Case ID: ohio-np-ns_1/html/0006-01.html
Source: Caselaw Access Project
Author: {"author": "", "license": "Public Domain", "url": "https://static.case.law/"}
Date Created: 2024-08-24T03:29:51.129683

LIFE INSURANCE — POLICY LAPSES TO INSURED.
    [Hamilton County Court of Common Pleas.]
    Rothert v. Mutual Benefit Life Insurance Company.
    A policy of insurance on the life of an husband, taken out by his wife in 1869, and payable at his death to her or to “their children,” lapses to him and his child by a previous marriage, at her prior death without issue by the present marriage, and her child by a former marriage does not participate.
   August Rothert and Maria Jacobi were married in Cincinnati during the year 1868. They each had a child by a former marriage (Otillia Rothert and Edward Jacobi), and these children are both still living. The year following the marriage, the wife took out a policy of $5,000 on the life of her husband, in the defendant company, which was made payable at his death to her or “their children or their guardian.” The premiums were paid by the husband during the entire time that has intervened, and the wife having died without issue by him, he sought in the present action to compel a transfer of the policy to him, or to such person as he might designate, as his sole and exclusive property, by reason of the failure of the original beneficiary to survive him, or to bear children by their joint marriage. Edward Jacobi, the step-son, opposed the .transfer.

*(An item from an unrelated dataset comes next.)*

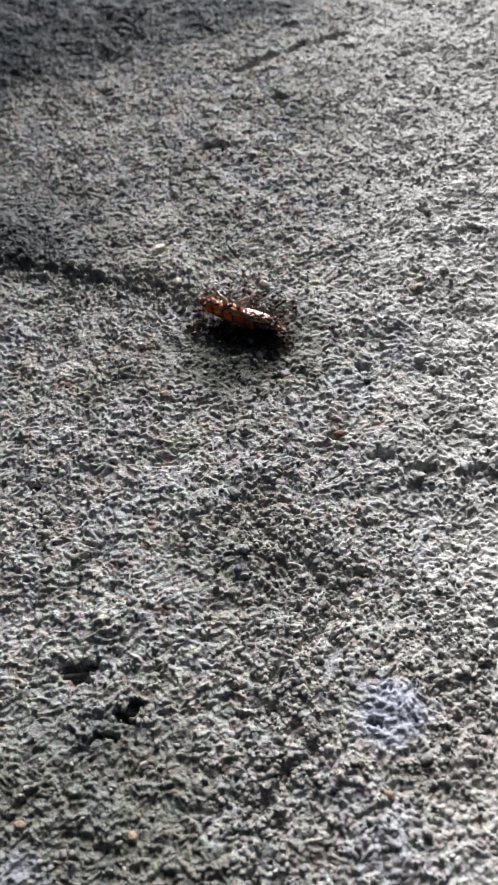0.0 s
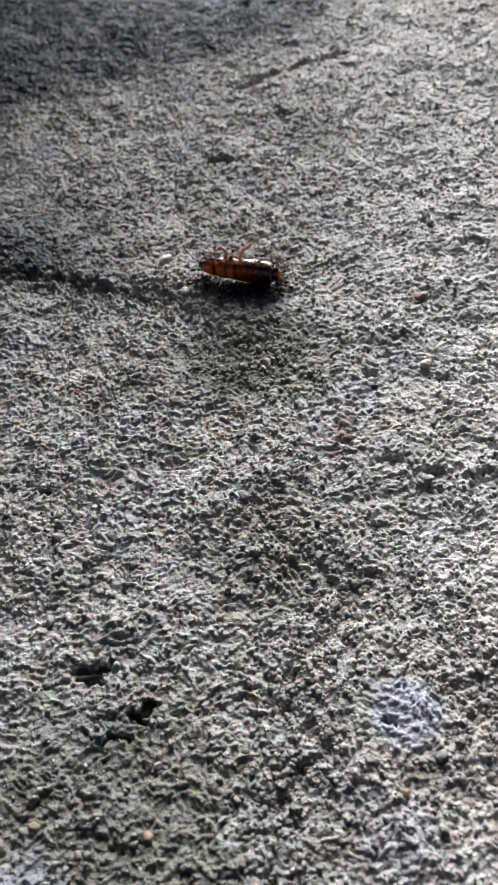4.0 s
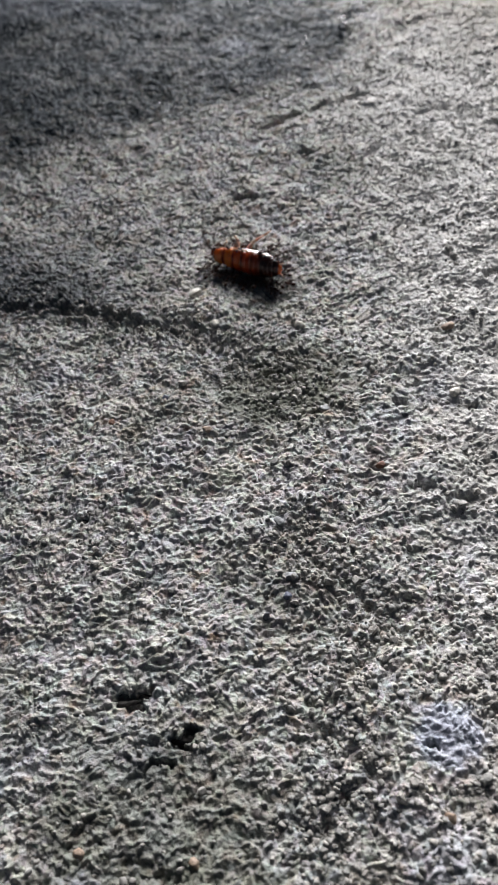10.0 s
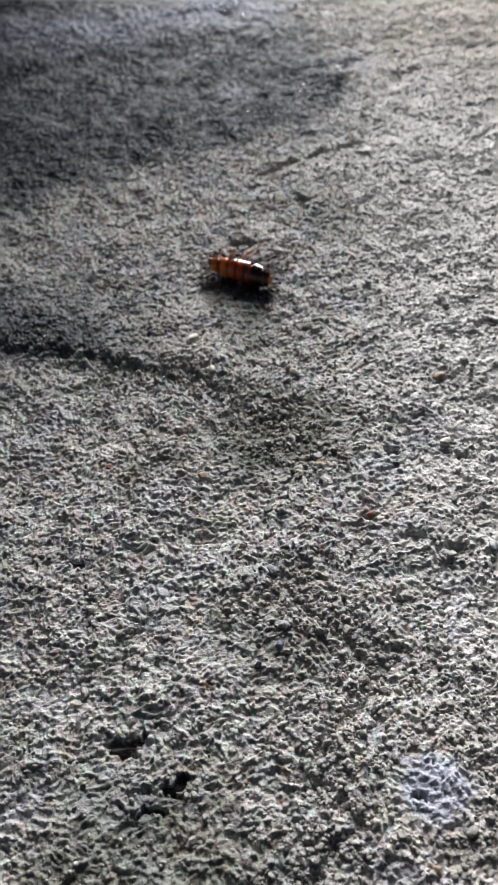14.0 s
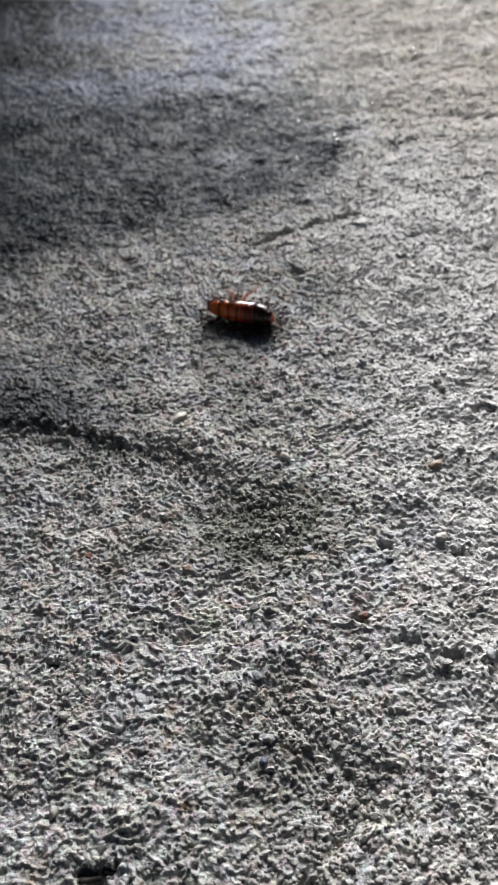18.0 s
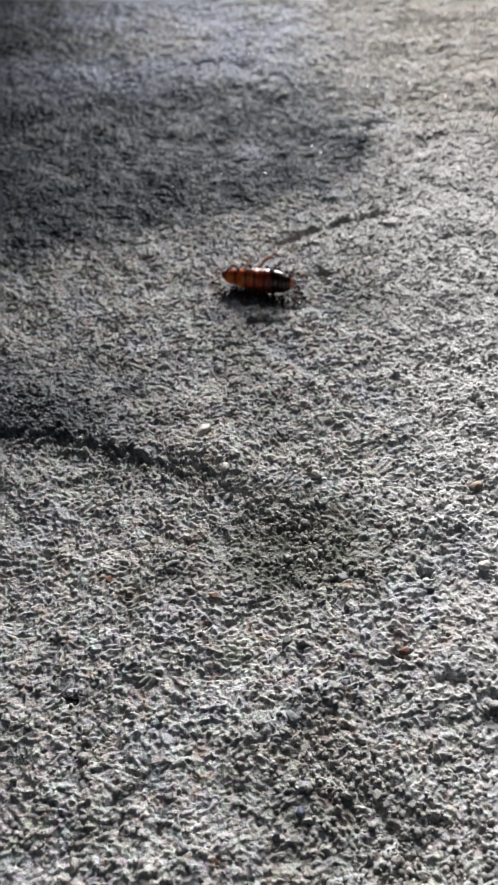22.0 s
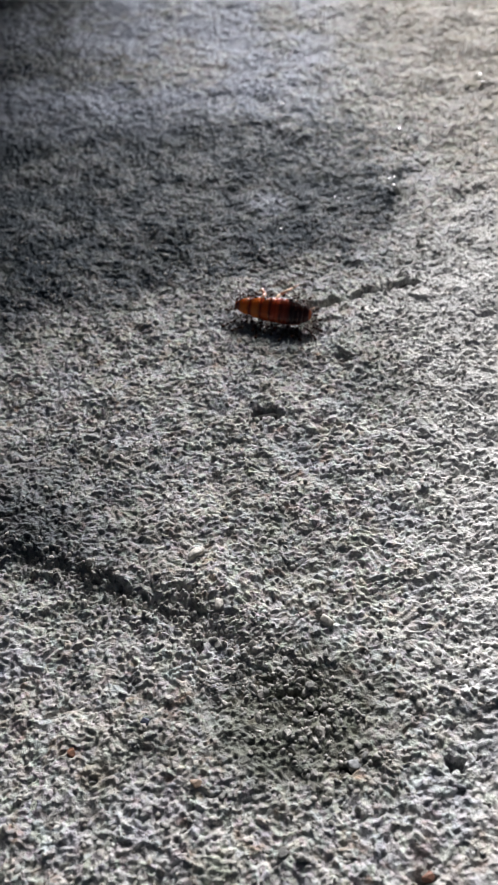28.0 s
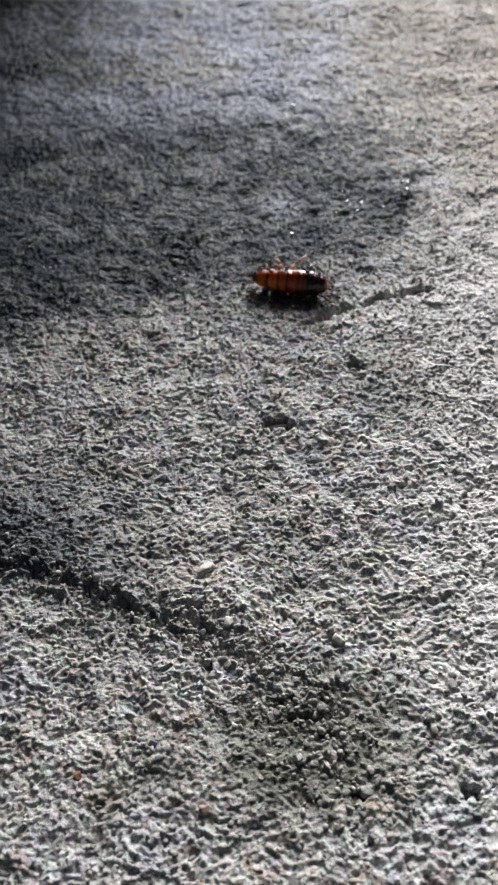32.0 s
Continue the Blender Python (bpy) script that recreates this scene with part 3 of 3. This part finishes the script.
def loose_sand():
    x, y, rng = scatter(6000, 5, -200, 200, -46, 115)
    for line, many, spread in ((LEDGE[1:], 420, 1.6), ([(-12, 33), (-6, 27), (-2, 21), (-4, 16)], 220, 3.2), (VALLEY, 1000, 2.4), ([(12, 3.5), (18.5, 1.2), (24, 0.8)], 60, 1.0), ([(0, -27), (6, -22), (12, -30), (16, -18)], 700, 4.0), ([(-2, -6), (6, -12), (14, -14), (20, -24)], 600, 4.5), ([(-20, 35), (-12, 31), (-5, 27), (-1, 24)], 220, 2.8)):
        ex, ey = clustered(rng, line, many, spread)
        x, y = np.r_[x, ex], np.r_[y, ey]
    free = np.hypot(x - 6, y + 24) > 4.4
    x, y = x[free], y[free]
    count = len(x)
    template = []
    for k in range(8):
        bm = stone(20 + k, (1, 0.85, 0.7), 0.4, 2, 6)
        template.append((np.array([v.co[:] for v in bm.verts]), np.array([[v.index for v in f.verts] for f in bm.faces])))
        bm.free()
    size = 0.22 + 0.32 * rng.uniform(0, 1, count) ** 2.2
    z = height(x, y) + size * rng.uniform(-0.45, 0.1, count)
    places, faces, base = [], [], 0
    for k in range(count):
        v, f = template[k % 8]
        turn = np.array(Euler(tuple(rng.uniform(0, 6.28, 3))).to_matrix())
        places.append(v @ turn.T * size[k] + (x[k], y[k], z[k]))
        faces.append(f + base)
        base += len(v)
    places, faces = np.concatenate(places) * MM, np.concatenate(faces)
    mesh = bpy.data.meshes.new("sand_grains")
    mesh.vertices.add(len(places))
    mesh.vertices.foreach_set("co", places.astype(np.float32).reshape(-1))
    mesh.loops.add(faces.size)
    mesh.loops.foreach_set("vertex_index", faces.reshape(-1).astype(np.int32))
    mesh.polygons.add(len(faces))
    mesh.polygons.foreach_set("loop_start", np.arange(0, faces.size, 3, dtype=np.int32))
    mesh.update(calc_edges=True)
    mesh.materials.append(sand)
    ob = new("sand_grains", mesh)
    ob.parent = ground
    tagged(ob, "fine sand grains bonded into the concrete", kind="stuff")


def sand_pieces():
    meshes = []
    for k in range(6):
        bm = stone(40 + k, (1, 0.85, 0.7), 0.42, 2, 7)
        bmesh.ops.scale(bm, vec=(MM,) * 3, verts=bm.verts)
        mesh = bpy.data.meshes.new("grain")
        bm.to_mesh(mesh)
        bm.free()
        mesh.materials.append(sand_piece)
        meshes.append(mesh)
    x, y, rng = scatter(110, 9, -30, 22, -30, 70)
    for line, many, spread in (([(-12, 33), (-6, 27), (-2, 21)], 45, 2.6), (VALLEY, 70, 2.0), ([(0, -27), (6, -22), (12, -30), (16, -18)], 50, 3.0), (RIGHT_CRACK[1:], 15, 1.2)):
        ex, ey = clustered(rng, line, many, spread)
        x, y = np.r_[x, ex], np.r_[y, ey]
    free = np.hypot(x - 6, y + 24) > 4.4
    x, y = x[free], y[free]
    for k in range(len(x)):
        r = 0.36 + 0.4 * rng.uniform() ** 2
        ob = new("grain", meshes[k % 6])
        ob.parent = ground
        turn = [math.degrees(a) for a in rng.uniform(0, 6.28, 3)]
        ob.matrix_basis = pose(x[k] * MM, y[k] * MM, (float(height(x[k], y[k])) + 0.1 * r) * MM, *turn) @ Matrix.Scale(r, 4)


def water_droplets():
    """Flat beads of water on the damp concrete."""
    rng = np.random.default_rng(77)
    bm = stone(90, (1, 0.8, 0.32), 0.12, 2)
    shape, faces = np.array([v.co[:] for v in bm.verts]), np.array([[v.index for v in f.verts] for f in bm.faces])
    bm.free()
    places, rings = [], []
    while len(places) < 80:
        x, y = rng.uniform(-28, 44), rng.uniform(100, 185)
        if rng.uniform() > 0.2 + 0.8 * float(damp_and_shade(x, y)) + 0.6 * (x > 14 and y > 135):
            continue
        turn = np.array(Euler((rng.normal(0, 0.12), rng.normal(0, 0.12), rng.uniform(0, 6.28))).to_matrix())
        size = 0.2 + 0.3 * rng.uniform() ** 2
        rings.append(faces + len(places) * len(shape))
        places.append(shape @ turn.T * size + (x, y, float(height(x, y)) + 0.35))
    mesh = bpy.data.meshes.new("water_droplets")
    mesh.from_pydata((np.concatenate(places) * MM).tolist(), [], np.concatenate(rings).tolist())
    for poly in mesh.polygons:
        poly.use_smooth = True
    mesh.materials.append(wet)
    ob = new("water_droplets", mesh)
    ob.parent = ground
    tagged(ob, "tiny wet glints on the damp concrete", kind="stuff")


wet = shader("wet_film")[0]
wet_surface = wet.node_tree.nodes["Principled BSDF"]
wet_surface.inputs["Base Color"].default_value = (0.10, 0.105, 0.11, 1)
wet_surface.inputs["Roughness"].default_value = 0.06
wet_surface.inputs["Specular IOR Level"].default_value = 0.8
loose_sand()
water_droplets()
sand_pieces()

# seconds, x, y in millimetres, turn, roll in degrees
HAUL = [
    (0, -5.78, 29.11, -29.5, 124.0),
    (0.5, -5.93, 30.63, -29.5, 124.0),
    (1, -6.00, 32.22, -29.3, 124.0),
    (1.5, -6.02, 33.30, -29.1, 124.0),
    (2, -6.15, 34.57, -28.1, 124.0),
    (2.5, -6.21, 35.96, -25.8, 119.5),
    (3, -6.37, 37.34, -23.0, 115.0),
    (3.5, -6.31, 38.67, -20.3, 109.5),
    (4, -6.30, 39.69, -17.5, 104.0),
    (4.5, -6.65, 40.81, -15.3, 98.0),
    (6.5, -8.17, 43.69, -20.7, 85.0),
    (7, -8.45, 44.70, -19.4, 83.3),
    (7.5, -8.49, 45.07, -21.1, 81.7),
    (8, -8.53, 45.94, -22.1, 80.0),
    (8.5, -8.71, 46.81, -24.7, 79.5),
    (9, -8.81, 48.05, -24.1, 79.0),
    (9.5, -8.79, 48.66, -30.6, 79.0),
    (10, -9.12, 49.76, -29.3, 79.0),
    (10.5, -9.77, 51.19, -30.7, 79.0),
    (11, -9.78, 52.58, -34.4, 79.0),
    (11.5, -9.73, 53.68, -34.2, 79.0),
    (12, -9.89, 54.70, -36.5, 79.0),
    (12.5, -9.66, 55.62, -34.8, 79.0),
    (13, -9.47, 57.05, -37.1, 79.0),
    (13.5, -9.34, 57.82, -34.6, 79.0),
    (15.5, -8.42, 63.55, -28.3, 79.0),
    (16, -8.20, 64.35, -24.5, 79.0),
    (16.5, -7.99, 64.87, -23.6, 79.0),
    (17, -7.74, 65.89, -22.4, 79.0),
    (17.5, -7.43, 66.66, -23.6, 79.0),
    (18, -7.34, 67.46, -24.1, 79.0),
    (18.5, -7.78, 68.48, -20.5, 79.0),
    (19, -7.97, 69.74, -17.7, 79.0),
    (19.5, -8.28, 70.72, -20.7, 79.1),
    (20, -8.30, 72.00, -17.9, 79.2),
    (20.5, -8.20, 73.14, -19.9, 79.4),
    (21, -8.06, 74.34, -19.2, 79.5),
    (21.5, -8.06, 75.46, -18.8, 79.6),
    (22, -8.23, 76.70, -17.8, 79.8),
    (22.5, -8.22, 77.99, -19.0, 79.9),
    (23, -8.15, 79.01, -14.7, 80.0),
    (23.5, -8.12, 80.24, -11.7, 79.5),
    (24, -8.13, 81.11, -11.3, 79.0),
    (24.5, -8.46, 82.30, -9.4, 74.7),
    (25, -8.25, 83.34, -8.3, 70.3),
    (25.5, -8.23, 84.23, -5.0, 66.0),
    (27.5, -7.26, 87.91, -13.7, 40.0),
    (28, -7.10, 88.43, -16.2, 50.0),
    (28.5, -6.81, 89.23, -18.2, 52.0),
    (29, -6.82, 90.21, -17.9, 54.0),
    (29.5, -6.84, 90.89, -15.6, 56.0),
    (30, -6.76, 91.93, -16.3, 58.0),
    (30.5, -6.64, 92.85, -16.9, 60.0),
    (31, -6.33, 94.47, -19.4, 66.0),
    (31.5, -5.95, 95.90, -15.3, 70.0),
    (32, -5.98, 97.33, -13.2, 74.0),
]


def haul_at(t):
    return [float(np.interp(t, [row[0] for row in HAUL], [row[k] for row in HAUL])) for k in range(1, 5)]


PATCH = np.meshgrid(np.linspace(-5, 5, 9), np.linspace(-4, 3, 7))
BEATS = [0.5 * k for k in range(65)]
CENTRES = np.array([haul_at(t)[:2] for t in BEATS])
# mean height of the ground under the load, in millimetres
REST = height(CENTRES[:, 0, None, None] + PATCH[0], CENTRES[:, 1, None, None] + PATCH[1], 0.5).mean(axis=(1, 2))


def rest(t):
    return float(np.interp(t, BEATS, REST))


def motions():
    rows = []
    for t, x, y, turn, roll in HAUL:
        z = rest(t) + 2.2 + 0.12 * math.sin(2.3 * t)
        rows.append((t, pose(x * MM, y * MM, z * MM, roll, 0, turn)))
    walk(nymph, rows)
    for rider, (u, heading, beat) in zip(riders, RIDERS):
        rows = []
        for k in range(65):
            t = k * 0.5
            x, y, turn, roll = haul_at(t)
            a, w = radians(turn), float(np.interp(u, *WIDTH)) - 0.1
            uu, vv = u + 0.3 * math.sin(1.7 * t + 3 * beat), w * math.cos(radians(roll))
            z = rest(t) + 2.2 + w * math.sin(radians(roll)) + 0.12 * math.sin(2.3 * t)
            rows.append((t, pose((x + uu * math.cos(a) - vv * math.sin(a)) * MM, (y + uu * math.sin(a) + vv * math.cos(a)) * MM, z * MM, 8 * math.sin(2.6 * t + beat), 6 * math.sin(3.3 * t + beat), turn + heading + 20 * math.sin(1.3 * t + beat))))
        walk(rider, rows)
    for ant, (u, v, heading, beat) in zip(ants, ANTS):
        rows, spots = [], []
        for t in BEATS:
            x, y, turn, roll = haul_at(t)
            a = radians(turn)
            uu = u + 0.35 * math.sin(1.9 * t + 3 * beat) + 0.2 * math.sin(4.1 * t + beat)
            vv = v + 0.3 * math.sin(1.4 * t + 5 * beat)
            spots.append((x + uu * math.cos(a) - vv * math.sin(a), y + uu * math.sin(a) + vv * math.cos(a), turn))
        level = height([q[0] for q in spots], [q[1] for q in spots], 0.6)
        for t, (ax, ay, turn), low in zip(BEATS, spots, level):
            z = max(float(low), rest(t) - 0.6) + 0.15
            rows.append((t, pose(ax * MM, ay * MM, z * MM, 6 * math.sin(3 * t + beat), 8 * math.sin(2.2 * t + 2 * beat), turn + heading + 14 * math.sin(2.7 * t + beat))))
        walk(ant, rows)
        legs = [o for o in ant.children if o.name.startswith("leg")]
        for k, leg in enumerate(legs):
            phase = math.pi * (k % 2) + beat
            walk(leg, [(0.5 * j, pose(0, 0, 0, 7 * math.cos(2.9 * j + phase), 0, 13 * math.sin(2.9 * j + phase))) for j in range(65)])


motions()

Judge Murphy, before whom the case was tried, after full consideration, but' without report, held that the policy lapsed-to the husband and his own child. This was the construction of the policy for which the insurance company had also contended

The case will not be prosecuted further.

Gustav R. Werner contended for the plaintiff and his daughter that the words “their children” should lie taken in the restricted sense — that is as designating only children born to August and Maria Rothert, otherwise the children of former marriages would have been named in the policy; the word “their” means children of the then existing marriage, 51 Howard’s N. Y. Practice Report's., 221, and Evans v. Oppenheimer, 76 Texas, 293; also, by analogy, Koehler v. Life Insurance Co., 66 Iowa, 325; 2d Jarmyn on Wills, 162, 167, and Ryan v. Rothweiler, 50 O. S., 595; Insurance Co. v. Hamilton, 41 O. S., 274; Mitchner case, 30 Bull., 120; Frank v. Bauman, 35 Bull., 59; Traveller’s Insurance Co. v. Meyers, 62 O. S., 529; Lounsbury v. Richardson, 36 Bull., 59.

E. S. Aston for the step-son argued: that the policy was the sole property of Maria Rothert, Loper v. Paxton, 48 O. S., 266; and was beyond the control -of the husband or his creditors, Life Insurance Co. v. Applegate, 7 O. S., 296; nor is the legal effect of the contract overcome by the fact that the husband paid the premiums, Lockwood v. Bishop, 51 How’s Practice, 221; and continued to pay them after the wife’s death, Bliss on Life Insurance (2d Ed.) Sec. 325; and if there is a failure of beneficiaries all the children share in the proceeds, Stigler v. Stigler, 77 Va., 163; Greenfield v. Life Insurance Co., cited in Bliss on Life Insurance (2d Ed.), 572.